● RECORD EXCERPTS:
******

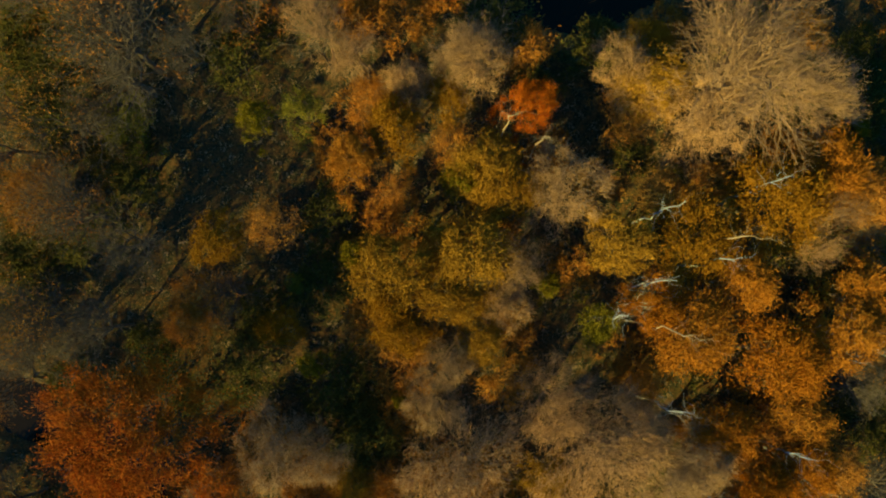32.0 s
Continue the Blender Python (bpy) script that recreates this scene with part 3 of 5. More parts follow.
def ribbon(line, level, extra, y0=-1e9, y1=1e9):
    """A strip of water along a line, a little wider than its bed."""
    rows = line[(line[:, 1] >= y0) & (line[:, 1] <= y1)]
    tang = unit(np.gradient(rows[:, :2], axis=0))
    nor = np.stack([tang[:, 1], -tang[:, 0]], 1)
    w = (rows[:, 2] + extra)[:, None]
    a, b = rows[:, :2] - nor * w, rows[:, :2] + nor * w
    z = np.full((len(rows), 1), level)
    verts = np.stack([np.hstack([a, z]), np.hstack([rows[:, :2], z]), np.hstack([b, z])], 1).reshape(-1, 3)
    i = np.arange(len(rows) - 1) * 3
    return mesh_of("water", verts, None, np.concatenate([np.stack([i, i + 1, i + 4, i + 3], 1), np.stack([i + 1, i + 2, i + 5, i + 4], 1)]))


def water(name, me, material, label):
    me.materials.append(material)
    return tagged(new(name, me), label, "water", kind="structure")


feet = [w[1] for w in WEIRS]
low = [-1e9] + [y + CHUTE - 0.5 for y in feet]
high = [y + 0.3 for y in feet] + [1e9]
for a, b, z in zip(low, high, LEVELS):
    water("water_canal", ribbon(D_CANAL, z, 0.9, a, b), M_CANAL, "calm dark murky water in a straight canal")
water("water_stream", ribbon(D_STREAM, -0.7, 0.9), M_STREAM, "brown slow water of a winding stream")
water("water_pond", ribbon(D_POND, -0.7, 0.9), M_STREAM, "dark brown water seen between the trees")

# ---- weirs ----
def chute_material():
    m, t, p, out = graph("white_water_chute")
    pos = place(t)
    a = t.nodes.new("ShaderNodeAttribute")
    a.attribute_name = "foam"
    stretch = node(t, "ShaderNodeMapping", (0, pos), (3, (6.5, 0.9, 1.0))).outputs[0]
    streak = noise_tex(t, 1.3, 5.0, 0.7, stretch)
    lump = noise_tex(t, 6.0, 4.0, 0.65, pos)
    s = node(t, "ShaderNodeMath", (0, node(t, "ShaderNodeMath", (0, streak), (1, lump), op="MULTIPLY").outputs[0]), (1, 4.0), op="MULTIPLY").outputs[0]
    s = node(t, "ShaderNodeMath", (0, s), (1, a.outputs["Fac"]), op="MULTIPLY").outputs[0]
    f = span(t, s, 0.5, 2.6)
    t.links.new(mixed(t, f, (0.0045, 0.0072, 0.0056), (0.27, 0.47, 0.85)), p.inputs["Base Color"])
    p.inputs["IOR"].default_value = 1.33
    t.links.new(span(t, f, 0, 1, 0.12, 0.6), p.inputs["Roughness"])
    b = node(t, "ShaderNodeBump", (0, span(t, a.outputs["Fac"], 0.0, 0.5, 0.12, 0.6)), (1, 0.1), ("Height", lump))
    t.links.new(b.outputs[0], p.inputs["Normal"])
    return m


def foam_material():
    m, t, p, out = graph("white_foam")
    c = mixed(t, span(t, noise_tex(t, 9.0, 4.0, 0.6, place(t)), 0.35, 0.65), (0.45, 0.52, 0.54), (0.82, 0.85, 0.85))
    t.links.new(c, p.inputs["Base Color"])
    p.inputs["Roughness"].default_value = 0.6
    return m


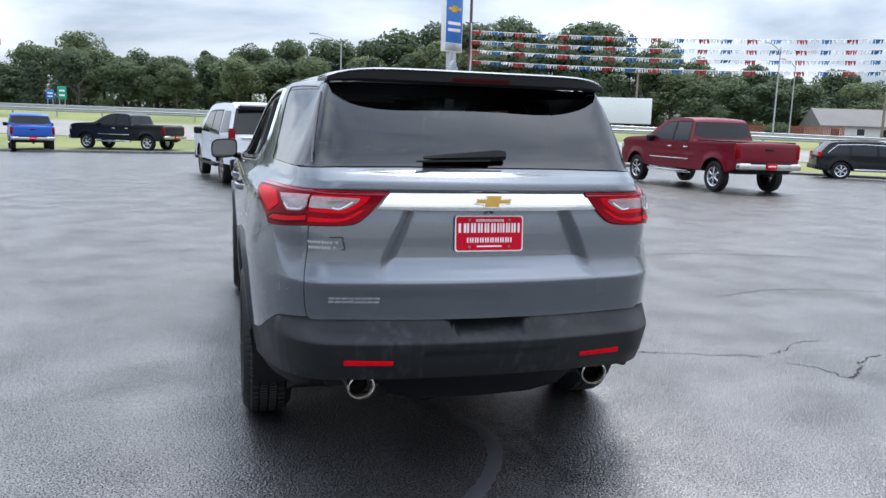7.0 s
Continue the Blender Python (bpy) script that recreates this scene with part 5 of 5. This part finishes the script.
def tassel_mesh(name, mat, w, hgt, n, fill):
    """A cluster of foil strips hanging from the line."""
    bm = bmesh.new()
    for k in range(n):
        x = -w / 2 + w * (k + .5) / n
        a, b = w / n * fill, hgt * random.uniform(.7, 1.05)
        sw, d = random.uniform(-.05, .05), random.uniform(-.07, .07)
        vs = [bm.verts.new(p) for p in ((x - a * .8, 0, 0), (x + a * .8, 0, 0), (x + a + sw, d, -b * .55), (x + a * .5 + sw * 1.5, d * 1.6, -b), (x - a * .5 + sw * 1.5, d * 1.6, -b), (x - a + sw, d, -b * .55))]
        bm.faces.new(vs)
    me = bpy.data.meshes.new(name)
    bm.to_mesh(me)
    bm.free()
    me.materials.append(mat)
    return me


TASSELS = [[tassel_mesh("tassel_" + n, m, w, h, c, f) for _ in range(3)] for n, m, w, h, c, f in (("red", CLOTH_RED, .44, .22, 8, .52), ("white", CLOTH_WHITE, .50, .19, 12, .30), ("blue", CLOTH_BLUE, .44, .22, 8, .52))]
random.seed(5)


def pennant_line(a, b, z, sag, big):
    """A cord between two poles with red, white and blue foil tassels."""
    ob = empty("pennant_line", "string of red, white and blue foil pennants between poles", "pennants", "pennant lines")
    A, B = Vector((*a, height(*a) + z)), Vector((*b, height(*b) + z))
    L = (B - A).length
    at = lambda u: A.lerp(B, u) - Vector((0, 0, sag * 4 * u * (1 - u)))
    bm = bmesh.new()
    pipe(bm, [at(k / 16) for k in range(17)], .012, 4)
    part("cord", bm, CLOTH_WHITE, ob)
    n = int(L / .50)
    yaw = math.atan2(B.y - A.y, B.x - A.x)
    for k in range(n):
        kind = (0, 1, 2, 1)[k % 4]
        t = new("tassel", random.choice(TASSELS[kind]))
        t.matrix_basis = Matrix.Translation(at((k + .5) / n)) @ Euler((random.uniform(-.5, .5), 0, yaw + random.uniform(-.25, .25))).to_matrix().to_4x4() @ Matrix.Diagonal((1, 1, big, 1))
        t.parent = ob
    return ob


for k, z in enumerate((6.10, 5.65, 5.22, 4.75)):
    pennant_line(P1, P2, z - .1, .22, .95)
    pennant_line(P2, P3, z - .55, .30, 1.0)
    pennant_line(P5, P4, z + .6, .3, 1.0)


def road_sign(x, y, mat, w, h, z, label):
    s = empty("road_sign", label, "sign", at=ground_at(x, y) @ Euler((0, 0, radians(12))).to_matrix().to_4x4())
    bm = bmesh.new()
    box(bm, -w / 2, w / 2, -.02, .02, z, z + h, .01)
    part("panel", bm, mat, s)
    for k in range(2):
        bm = bmesh.new()
        box(bm, -w * .3, w * .3, -.028, -.021, z + h * (.25 + .35 * k), z + h * (.38 + .35 * k))
        part("sign_bar", bm, WHITE, s, smooth=False)
    for sx in (-1, 1):
        bm = bmesh.new()
        rod(bm, (sx * w * .3, .05, -.2), (sx * w * .3, .05, z + h * .9), .06, .06, 8)
        part("post", bm, GALV, s)


road_sign(*lane(-84.2, 104), SIGN_BLUE, 1.1, 1.3, 2.0, "blue highway services sign on two posts")
road_sign(*lane(-72.5, 104), SIGN_BLUE, 1.1, 1.3, 1.8, "blue highway services sign on two posts")
road_sign(*lane(-70.6, 104), SIGN_GREEN, 1.2, 1.9, 1.8, "green exit sign on two posts")
road_sign(-50.5, 110, SIGN_GREEN, 2.4, 1.2, 2.8, "wide green highway sign")


def street_lamp(x, y, h, yaw):
    s = empty("street_lamp", "slender grey highway lamp with a long arm", "lamp", "highway lamps", at=ground_at(x, y) @ Euler((0, 0, yaw)).to_matrix().to_4x4())
    bm = bmesh.new()
    rod(bm, (0, 0, -.2), (0, 0, h), .075, .045, 10)
    part("pole", bm, GALV, s)
    bm = bmesh.new()
    pipe(bm, [(0, 0, h - .3), (-.9, 0, h + .25), (-2.1, 0, h + .45)], .04, 8)
    part("arm", bm, GALV, s)
    bm = bmesh.new()
    box(bm, -2.75, -2.05, -.14, .14, h + .40, h + .52, .04)
    part("lamp_head", bm, GALV, s)


for x, y, h, w in ((8.4, 61.7, 6.6, .3), (43.0, 52.0, 7.5, 0), (64.0, 44.0, 7.5, 0), (56.0, 66.0, 8.0, .3)):
    street_lamp(x, y, h, w)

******

● GIVEN PROBLEM:
Print the data above verbatim from the first line through the line holding "brown water seen", leaving every picture out.

● OUTPUT:
32.0 s
Continue the Blender Python (bpy) script that recreates this scene with part 3 of 5. More parts follow.
def ribbon(line, level, extra, y0=-1e9, y1=1e9):
    """A strip of water along a line, a little wider than its bed."""
    rows = line[(line[:, 1] >= y0) & (line[:, 1] <= y1)]
    tang = unit(np.gradient(rows[:, :2], axis=0))
    nor = np.stack([tang[:, 1], -tang[:, 0]], 1)
    w = (rows[:, 2] + extra)[:, None]
    a, b = rows[:, :2] - nor * w, rows[:, :2] + nor * w
    z = np.full((len(rows), 1), level)
    verts = np.stack([np.hstack([a, z]), np.hstack([rows[:, :2], z]), np.hstack([b, z])], 1).reshape(-1, 3)
    i = np.arange(len(rows) - 1) * 3
    return mesh_of("water", verts, None, np.concatenate([np.stack([i, i + 1, i + 4, i + 3], 1), np.stack([i + 1, i + 2, i + 5, i + 4], 1)]))


def water(name, me, material, label):
    me.materials.append(material)
    return tagged(new(name, me), label, "water", kind="structure")


feet = [w[1] for w in WEIRS]
low = [-1e9] + [y + CHUTE - 0.5 for y in feet]
high = [y + 0.3 for y in feet] + [1e9]
for a, b, z in zip(low, high, LEVELS):
    water("water_canal", ribbon(D_CANAL, z, 0.9, a, b), M_CANAL, "calm dark murky water in a straight canal")
water("water_stream", ribbon(D_STREAM, -0.7, 0.9), M_STREAM, "brown slow water of a winding stream")
water("water_pond", ribbon(D_POND, -0.7, 0.9), M_STREAM, "dark brown water seen between the trees")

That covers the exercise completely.